Image: Wikimedia Commons/Andrew Campbell

The weekend highlights: 8-9 October

Here we go again…

After THAT defeat to Iceland, Roy Hodgson probably thought that there was no worse way to sign off as England boss. Step forward Sam Allardyce. 67 days was all it took for Big Sam to become the latest to fail in the country’s top football job, with Gareth “I like a few beers at the weekend” Southgate the next lamb to the slaughter. But Southgate might actually do alright. He knows the England setup, having previously coached the under-21s, knows most of the players and is popular within the dressing room.
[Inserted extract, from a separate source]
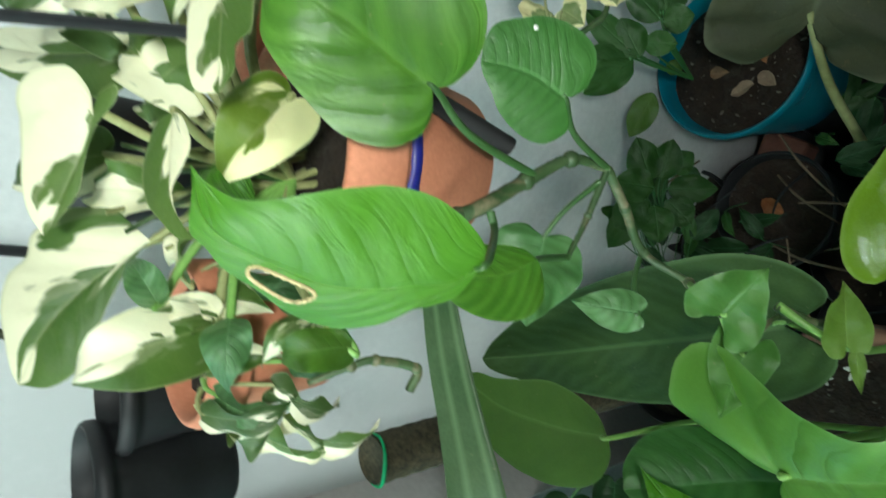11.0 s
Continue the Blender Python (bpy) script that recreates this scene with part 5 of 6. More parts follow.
leaf(schefflera, "oval", "dark", (0.543, 0.571, 0.379), (0.588, 0.529, 0.347), 0.036, (-0.036, -0.632, 0.774), root=(0.476, 0.632, 0.219), thick=0.001)
leaf(schefflera, "oval", "dark", (0.596, 0.514, 0.429), (0.547, 0.527, 0.418), 0.029, (-0.304, -0.344, 0.888), root=(0.488, 0.646, 0.244), thick=0.001)
leaf(schefflera, "oval", "dark", (0.631, 0.545, 0.333), (0.577, 0.581, 0.374), 0.037, (-0.223, -0.862, 0.456), root=(0.49, 0.648, 0.248), thick=0.001)
leaf(schefflera, "oval", "dark", (0.607, 0.518, 0.367), (0.557, 0.555, 0.372), 0.034, (-0.42, -0.639, 0.644), root=(0.501, 0.662, 0.274), thick=0.001)
leaf(schefflera, "oval", "dark", (0.581, 0.54, 0.407), (0.584, 0.499, 0.407), 0.022, (0.042, 0.008, 0.999), root=(0.494, 0.653, 0.258), thick=0.001)
leaf(schefflera, "oval", "dark", (0.463, 0.642, 0.325), (0.48, 0.595, 0.296), 0.032, (0.151, -0.474, 0.868), root=(0.5, 0.66, 0.271), thick=0.001)
leaf(schefflera, "oval", "dark", (0.464, 0.632, 0.258), (0.437, 0.68, 0.279), 0.033, (-0.473, -0.562, 0.679), root=(0.491, 0.65, 0.251), thick=0.001)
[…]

It was therefore a shame that Saturday’s 2-0 win over Malta seemed to suggest that all of the above is inconsequential. England were very comfortable and could easily have scored a couple more, but against a side ranked 176th in the world you should expect to be creating about 10 clear goalscoring opportunities. Except for the new manager, the match’s only memorable feature could be that it’s the last time Wayne Rooney starts a match for his country. After another ineffective performance on Saturday, Southgate has decided that enough is enough with England’s captain and Rooney will start tomorrow’s qualifier against Slovenia on the bench. Maybe it really is a new era. Russia 2018, we’re coming for you.
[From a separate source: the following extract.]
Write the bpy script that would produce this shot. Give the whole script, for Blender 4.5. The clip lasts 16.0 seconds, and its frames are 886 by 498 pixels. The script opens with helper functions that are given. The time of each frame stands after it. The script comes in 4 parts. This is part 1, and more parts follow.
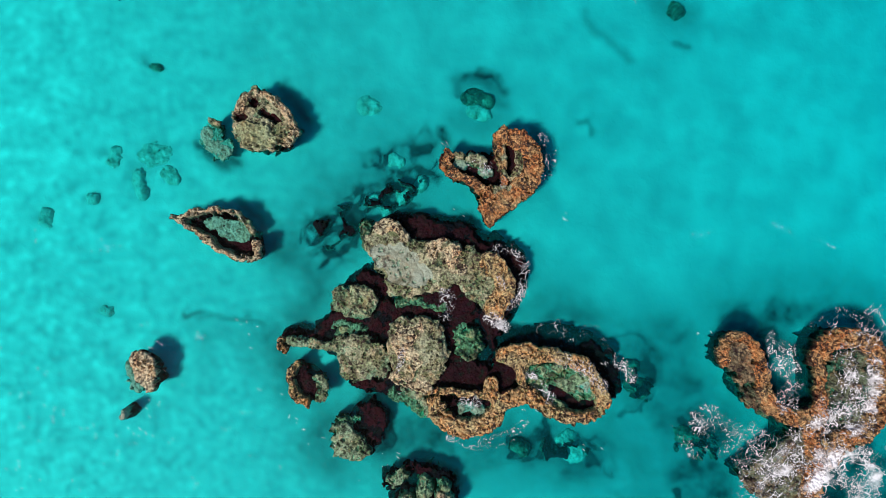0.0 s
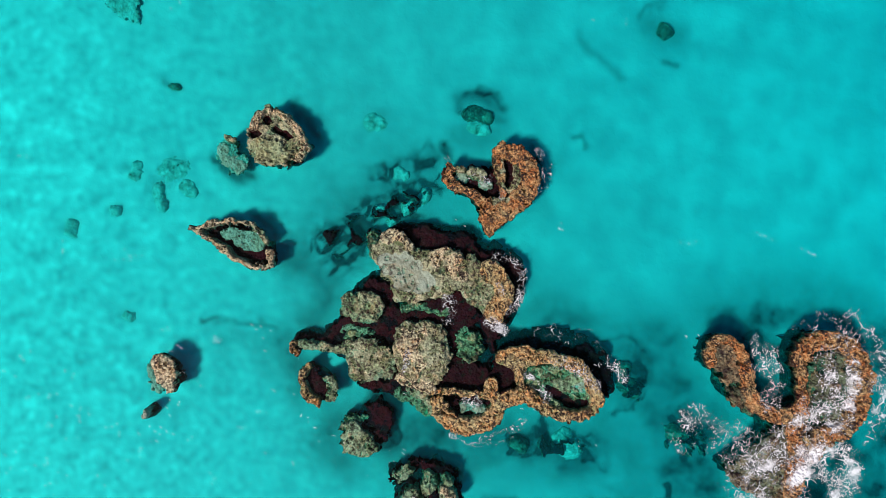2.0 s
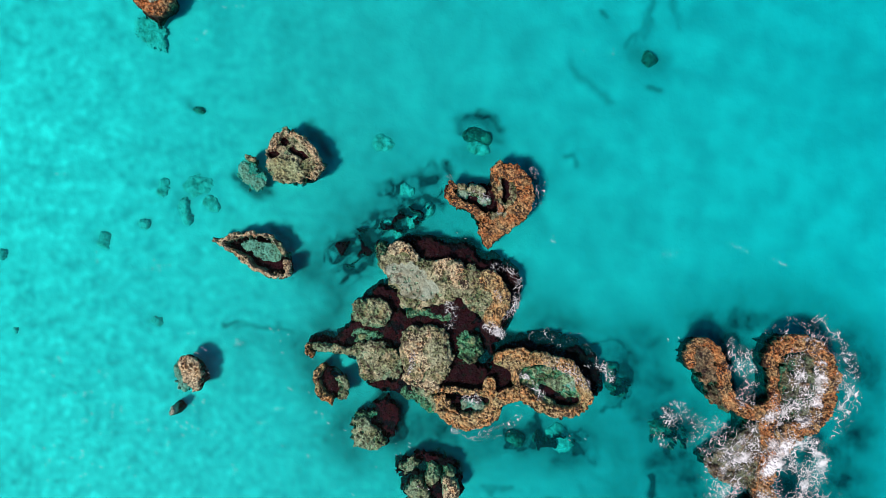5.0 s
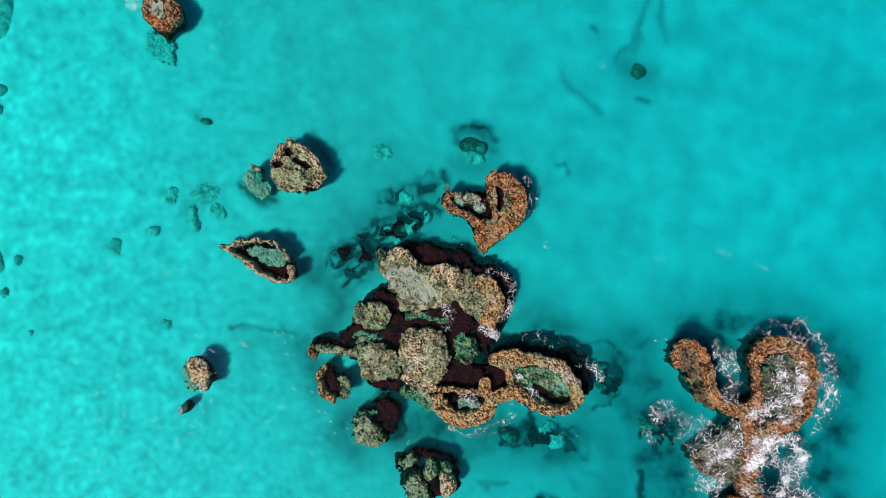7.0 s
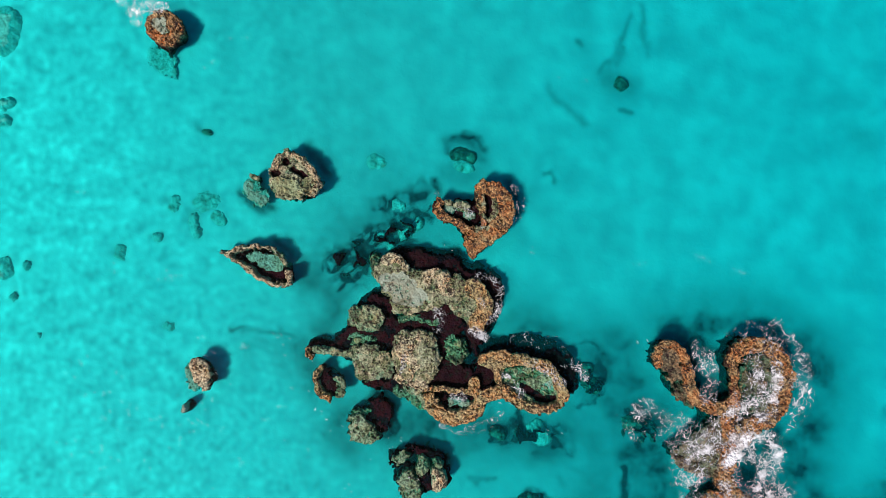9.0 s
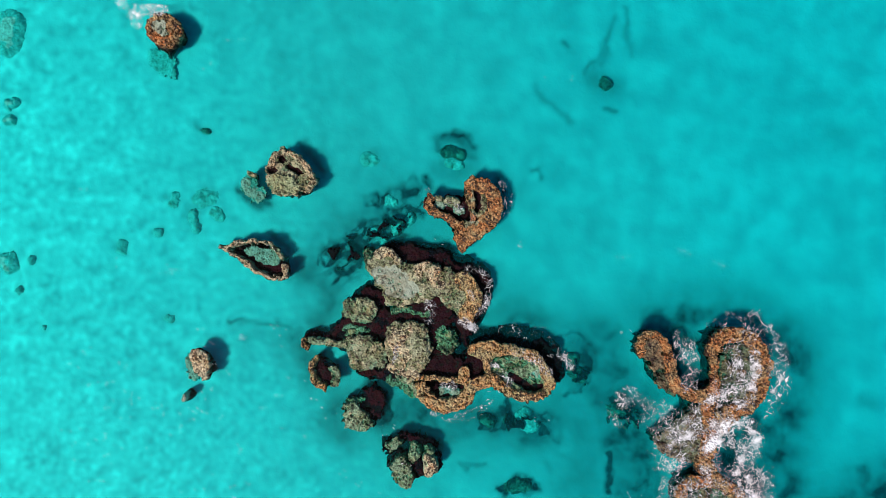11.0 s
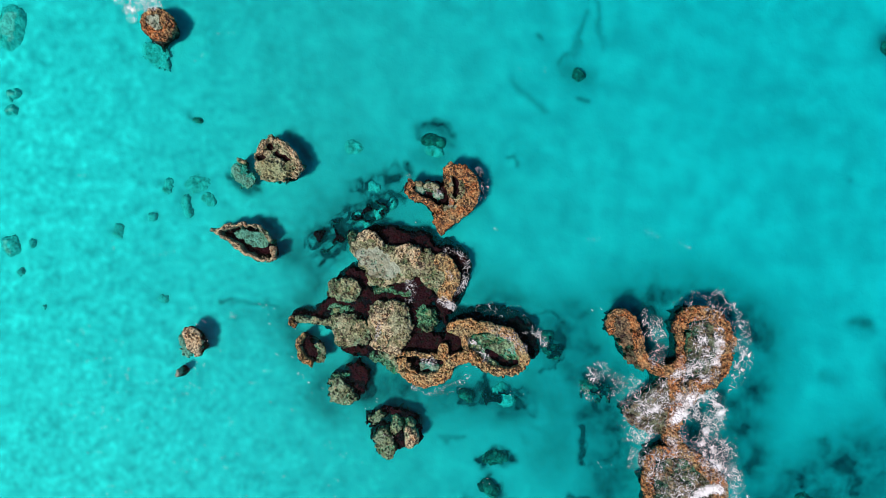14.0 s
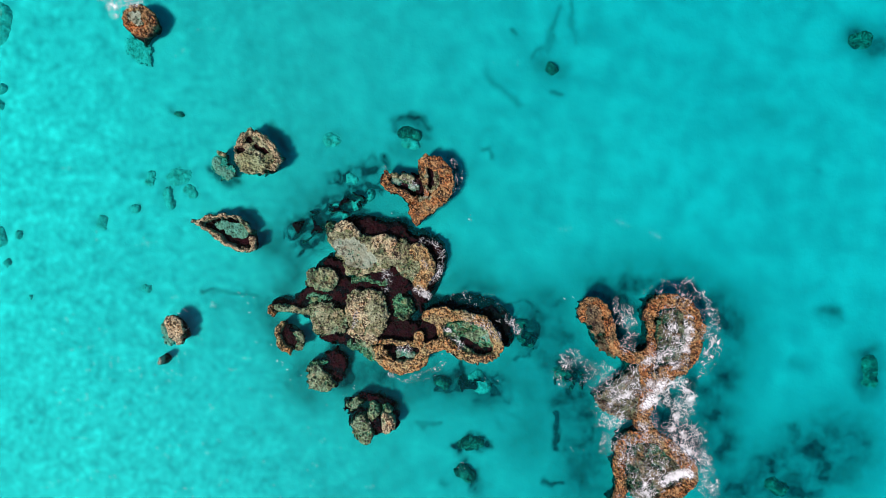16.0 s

You just can’t keep him out of the headlines. Image: Wikimedia Commons/Stefan Brending


Luckless Lewis

This weekend could also prove memorable for striking the final blow to Lewis Hamilton’s hopes of winning a fourth Formula One world championship. Lining up on the front row behind team-mate Nico Rosberg, the British driver would have fancied his chances going into the Suzuka circuit’s first corner – a long, sweeping turn that is rarely without incident. But by the time Rosberg got there Hamilton was nowhere near, having fallen back to eighth. Hamilton lost a typically tense tussle with Max Verstappen over the final few laps to finish third and fall to 33 points behind Rosberg, with just 1oo left to play for.
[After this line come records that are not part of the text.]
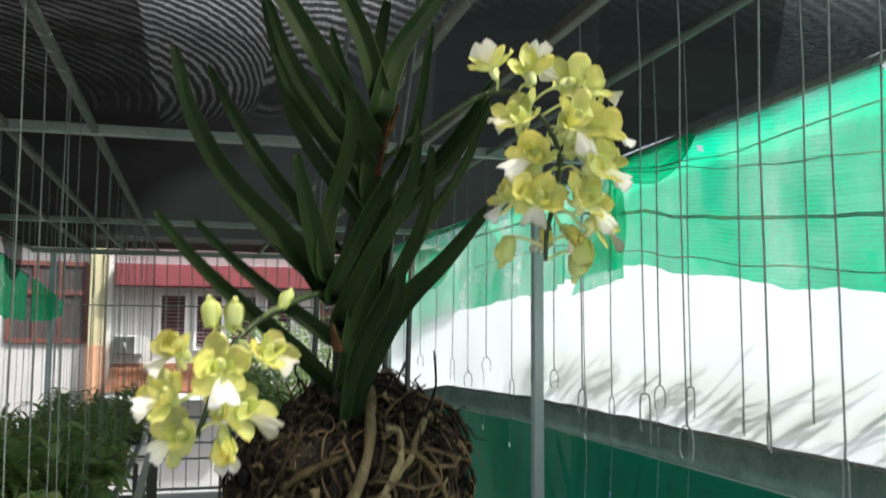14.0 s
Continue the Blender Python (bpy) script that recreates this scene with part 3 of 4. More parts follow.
# ---- left side net ----
LEFT_TOP = ((1.0, 2.33), (4.6, 2.385), (5.27, 2.425), (6.0, 2.450), (7.1, 2.455))
swag = side_net(LEFT, 1.0, 7.08, ((1.0, 2.0), (4.5, 2.07), (5.4, 2.10), (5.7, 2.10), (6.35, 2.20), (6.8, 2.31), (7.08, 2.36)), -1, "green shade net sagging in a swag below the roof edge", folds=0.05, seed=3.0, nu=110,
         top=lambda y: lerp_table(y, LEFT_TOP), mat="net_left")
LOOSE_TOP = ((6.75, 2.445), (7.84, 2.39), (8.42, 2.31), (9.45, 2.21), (9.8, 2.19))
loose = side_net(LEFT + 0.02, 6.75, END - 0.06, ((6.75, 2.20), (6.87, 2.06), (7.32, 1.93), (8.07, 1.81), (9.0, 1.77), (9.8, 1.75)), -1, "loose green shade net hanging beside a post", folds=0.09, seed=11.0, nu=90,
         top=lambda y: lerp_table(y, LOOSE_TOP), mat="net_left")
for net, table, x in ((swag, LEFT_TOP, LEFT - 0.012), (loose, LOOSE_TOP, LEFT + 0.008)):
    b = bmesh.new()
    y0, y1 = table[0][0], table[-1][0]
    tube(b, [Vector((x + 0.006 * math.sin(n * 1.7), y0 + (y1 - y0) * n / 40, lerp_table(y0 + (y1 - y0) * n / 40, table) + 0.004 * math.sin(n * 2.3))) for n in range(41)], lambda t: 0.006 + 0.002 * math.sin(t * 160), 7)
    part("edge_cord", b, M["black_pot"], net, "black frayed edge cord", smooth=True)
b = bmesh.new()
row_uv(grid(b, 24, 14, lambda u, v: Vector((LEFT + 0.03 + u * 0.30, END - 0.06 + 0.012 * math.sin(u * 15 + v * 3), 2.19 - 0.24 * u + (v - 1) * (0.44 - 0.24 * u) * (1 - 0.35 * u ** 4) + 0.01 * noise.noise((u * 9, v, 6))))))
thing("shade_net", b, M["net_left"], "tail of green shade net tied round the end gate", "shade net", "green side nets", smooth=True)
b = bmesh.new()
grid(b, 16, 8, lambda u, v: Vector((LEFT + 0.05 + 0.015 * math.sin(u * 9), 7.9 + u * 1.15, ROOF - 0.02 - v * 0.36 * max(0.06, math.sin(u ** 1.6 * 2.9)) * (1 + 0.2 * noise.noise((u * 11, v, 3))))))
bmesh.ops.solidify(b, geom=b.faces[:], thickness=0.002)
thing("cloth_rag", b, M["patch"], "torn black rag of shade cloth under the roof edge", "shade cloth", smooth=True)

# ---- end gate of vertical bars ----
gate = root_of("end_gate", (0, END, 0), "grey steel gate of upright bars closing the far end", "gate")
for i in range(28):
    b = bmesh.new()
    x = LEFT + 0.06 + i * 0.125
    tube(b, [Vector((x, 0, 0.03)), Vector((x, 0, ROOF - 0.03))], 0.0065, 6)
    part("bar", b, M["galv"], gate)
for z, r in ((0.06, 0.014), (0.36, 0.010), (0.52, 0.010), (0.78, 0.012)):
    b = bmesh.new()
    box(b, (LEFT, -r - 0.018, z - r), (RIGHT, r - 0.018, z + r), 0.002)
    part("rail", b, M["galv"], gate)
b = bmesh.new()
tube(b, smooth_line([(-6, 10.6, 2.0), (-2, 10.6, 1.94), (2, 10.6, 1.95), (6, 10.6, 2.05)], 8), 0.008, 6)
thing("cable", b, M["black_pot"], "black overhead cable outside the gate", "cable")


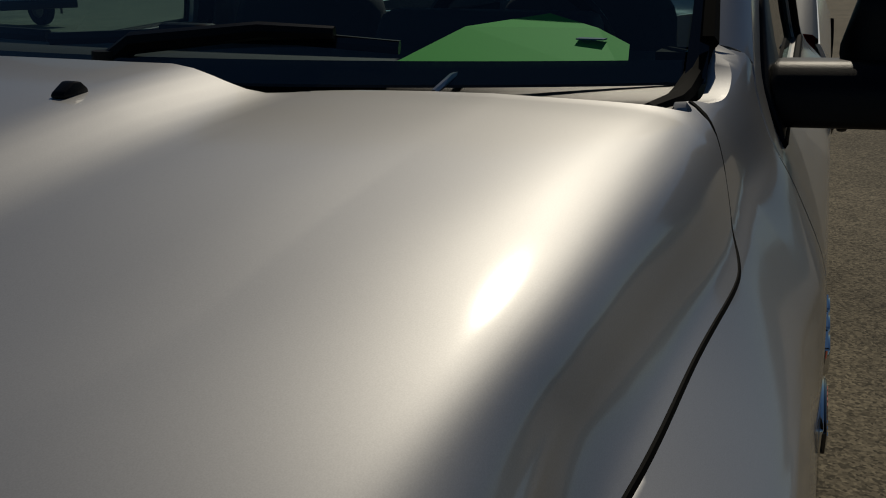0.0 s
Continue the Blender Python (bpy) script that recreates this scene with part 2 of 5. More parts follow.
def skin(grid, flange=0.02, inward=(0, 1, 0), closed_u=False):
    """A sheet from a grid of points, its rim turned inward so that the edge has depth."""
    bm = bmesh.new()
    nu, nv = len(grid), len(grid[0])
    V = [[bm.verts.new(p) for p in row] for row in grid]
    for i in range(nu if closed_u else nu - 1):
        for j in range(nv - 1):
            k = (i + 1) % nu
            try:
                bm.faces.new((V[i][j], V[k][j], V[k][j + 1], V[i][j + 1]))
            except ValueError:
                pass
    if flange:
        r = bmesh.ops.extrude_edge_only(bm, edges=[e for e in bm.edges if e.is_boundary])
        nv_ = [v for v in r["geom"] if isinstance(v, bmesh.types.BMVert)]
        bmesh.ops.translate(bm, vec=Vector(inward) * flange, verts=nv_)
    return bm


def mirrored(bm):
    """The same mesh on the other side of the y = 0 plane."""
    b2 = bm.copy()
    bmesh.ops.scale(b2, vec=(1, -1, 1), verts=b2.verts)
    bmesh.ops.reverse_faces(b2, faces=b2.faces)
    return b2


def smoothstep(a, b, x):
    t = min(1.0, max(0.0, (x - a) / (b - a)))
    return t * t * (3 - 2 * t)


def text_mesh(name, body, size, depth, mat, parent, m, fit):
    c = bpy.data.curves.new(name, "FONT")
    c.body, c.size, c.extrude, c.bevel_depth, c.align_x = body, size, depth, depth * 0.35, "CENTER"
    o = new(name, c)
    me = bpy.data.meshes.new_from_object(o.evaluated_get(bpy.context.evaluated_depsgraph_get()))
    bpy.data.objects.remove(o)
    me.materials.clear()
    me.materials.append(mat)
    ob = new(name, me)
    ob.parent = parent
    co = np.array([v.co for v in me.vertices])
    lo, hi = co.min(0), co.max(0)
    w, h = fit
    me.transform(Matrix.Diagonal((w / (hi[0] - lo[0]), h / (hi[1] - lo[1]), 1, 1)) @ Matrix.Translation((-(lo[0] + hi[0]) / 2, -lo[1], 0)))
    ob.matrix_basis = m
    return ob

# ---- the silver pickup ----
def table(rows):
    d = resample(rows, 240)
    return lambda v: float(np.interp(v, d[:, 0], d[:, 1]))


LOW = [(0.36, 0.925), (0.42, 0.945), (0.455, 0.960), (0.472, 0.967), (0.481, 0.9668), (0.487, 0.9645), (0.519, 0.9480), (0.525, 0.9465), (0.56, 0.948), (0.60, 0.952), (0.70, 0.972), (0.80, 0.983), (0.92, 0.988)]
PLAIN = [(0.36, 0.922), (0.46, 0.945), (0.56, 0.958), (0.70, 0.974), (0.80, 0.983), (0.92, 0.988)]
DOOR_TOP = [(1.00, 0.9875), (1.06, 0.985), (1.10, 0.981), (1.119, 0.9780), (1.127, 0.9755), (1.15, 0.968), (1.18, 0.956), (1.23, 0.932), (1.28, 0.906), (1.345, 0.888), (1.60, 0.829), (1.90, 0.758)]
BED_TOP = [(1.00, 0.9885), (1.10, 0.986), (1.18, 0.980), (1.214, 0.9755), (1.221, 0.9735), (1.245, 0.9645), (1.27, 0.953), (1.30, 0.936), (1.33, 0.913), (1.37, 0.870)]
DOOR_Y, DOOR_P = table(LOW + DOOR_TOP), table(PLAIN + DOOR_TOP)
BED_Y, BED_P = table(LOW + BED_TOP), table(PLAIN + BED_TOP)
# the hood's shut line: height and half width along x
ZG = table([(-1.05, 0.80), (-0.60, 1.112), (-0.446, 1.142), (-0.30, 1.164), (-0.16, 1.182), (0.045, 1.197), (0.15, 1.205), (0.197, 1.214), (0.24, 1.232), (0.281, 1.264), (0.332, 1.316), (0.370, 1.357), (0.44, 1.360), (0.551, 1.412), (0.65, 1.43)])
YG = table([(-1.05, 0.40), (-0.62, 0.755), (-0.45, 0.808), (-0.35, 0.831), (-0.20, 0.857), (-0.02, 0.871), (0.12, 0.884), (0.19, 0.887), (0.255, 0.872), (0.341, 0.832), (0.379, 0.793), (0.45, 0.790), (0.551, 0.811), (0.65, 0.83)])
HUB_F, HUB_R, TYRE = 0.0, 3.572, 0.380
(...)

Even if he doesn’t win a fourth world championship, Hamilton can console himself in the fact that he’ll probably still hog the headlines. At Suzuka it was due to his behaviour in press conferences: first by going on Snapchat when other drivers were answering questions, then refusing to answer any himself post-qualifying. You can’t deny he’s entertaining.

It’s just not Cricket

The threat of terrorism has meant that England’s tour of Bangladesh has been shrouded in negativity for months already, but yesterday things took a turn for the worst on the pitch. England lost, deservedly, by 34 runs, but the main talking point wasn’t related to the final result. With England chasing 239, captain Jos Buttler was trapped lbw on 57. Bangladesh were clearly delighted to remove the tourists’ last big hitter, but running towards Buttler to help him on his way wasn’t the brightest way to show it. As the teams shook hands post-match, Ben Stokes appeared to confront Bangladesh batsman Tamim Iqbal and later tweeted “what I won’t stand for is someone putting a shoulder to my team-mate at handshakes”.

This morning, it emerged that Buttler had been reprimanded and Bangladesh captain Mashrafe Mortaza and Sabbir Rahman both fined. With the series now tied at 1-1, these incidents will undoubtedly make things tasty for the final ODI on Wednesday.

Konta makes history

A sight we’ve seen so many times that we’ve come to expect it. Image: Wikimedia Commons/bardya

Sometimes you have to look at the bigger picture. Johanna Konta may have been convincingly beaten 6-4 6-2 by the experienced Agnieszka Radwanska in the final of the China Open, but she still made history: Konta is the first British woman in 32 years to be ranked in the world’s top 10. The struggles faced by the 25 year old makes this achievement even more remarkable. 18 months ago few outside Britain had heard of Konta, then only just scraping into the top 150 in the rankings and allegedly suffering from ‘performance anxiety’. Since then, two fourth round finishes at the US Open and a scarcely believable run to the semi final in Australia has fired her up the rankings to her current position of ninth. Now the hardest part: staying there.

On the men’s side of the draw, Andy Murray beat Grigor Dimitrov 6-4 7-6 (7-2) to claim the 40th title of his career. Such is Murray’s brilliance that this wasn’t even big news.